Mediterraneamente s'inscrit directement dans la lignée des projets qui exaltent "l'italianité" d'un certain jazz transalpin (cfr numéro spécial de Jazzaround en 2004 et l'interview de Pino Minafra pour Jazz in Time), c'est-à-dire la volonté de s'inscrire dans un héritage méditerranéen, qu'il s'agisse d'une tradition savante (musique de la Renaissance, opéra) comme populaire (danses traditionnelles comme la tarentelle, chansons napolitaines).

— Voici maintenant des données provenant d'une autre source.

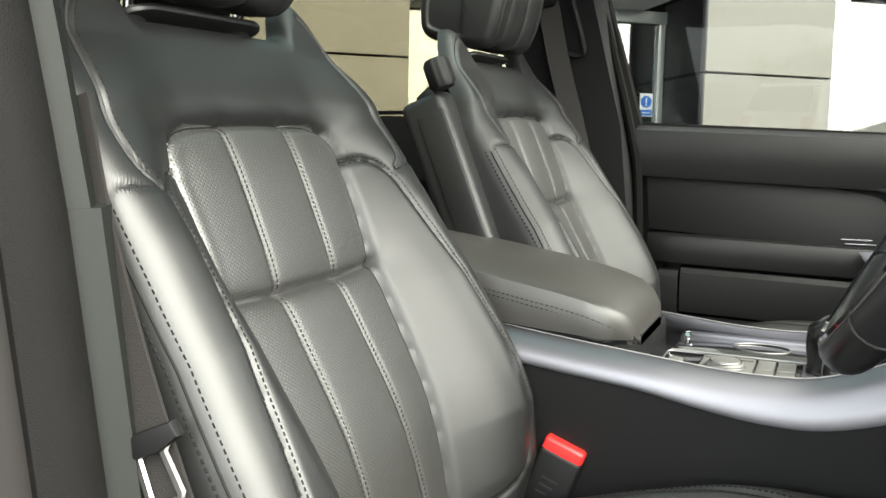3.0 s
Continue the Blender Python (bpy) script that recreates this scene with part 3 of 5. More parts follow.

A côté des compositions originales (Gargantella, Cadenza Orfiche, Rina e Vigilio, Materiali), Trovesi emprunte une série de chansons populaires, souvent napolitaines (Tu ca nun chiagne de De Curtis, Tammurriata Nera de E.A. Mario, Le mille bolle blu de C.A. Rossi), un air traditionnel (Carpinese) et une mélodie du compositeur Andrea Falconeri du 17e siècle (en d'autres occasions, Trovesi a célébré l'opéra, avec Profumo di Violetta). Dans cette optique mélodique, on ne s'étonnera pas de retrouver aussi les deux classiques Yesterday de J. Kern et In your own sweet way de Dave Brubeck: Trovesi a toujours affirmé, en parallèle à cette "italianité", son attachement aux standards américains.
Cet album, c'est aussi la célébration de la mélodie, du lyrisme: "Per me molti di questi brani sono come delle serenate, qualcosa di particolarmente intimo". Ce qui explique l'importance de la guitare: guitare acoustique comme sur Carpinese ou Tu ca nun chiagne ou guitare électrique, avec parfois des effets saturés, comme sur Materiali.
On entend Trovesi essentiellement au saxophone alto, volubile et à la sonorité de velours, mais parfois à la clarinette alto, à la sonorité majestueuse, comme sur Gargantella et Le mille bolle blu.
Si la plupart des plages relèvent du lyrisme mélodique d'un registre très intimiste (Yesterday, Carpinese, Tu ca nun chiagne), d'autres adoptent un rythme plus fiévreux comme Cadenze Orfiche, avec une longue intro de percussions ou le rageur Materiali, avec effets saturés de la guitare électrique.
Voilà une sorte d'album bilan d'une des figures majeures du jazz européen.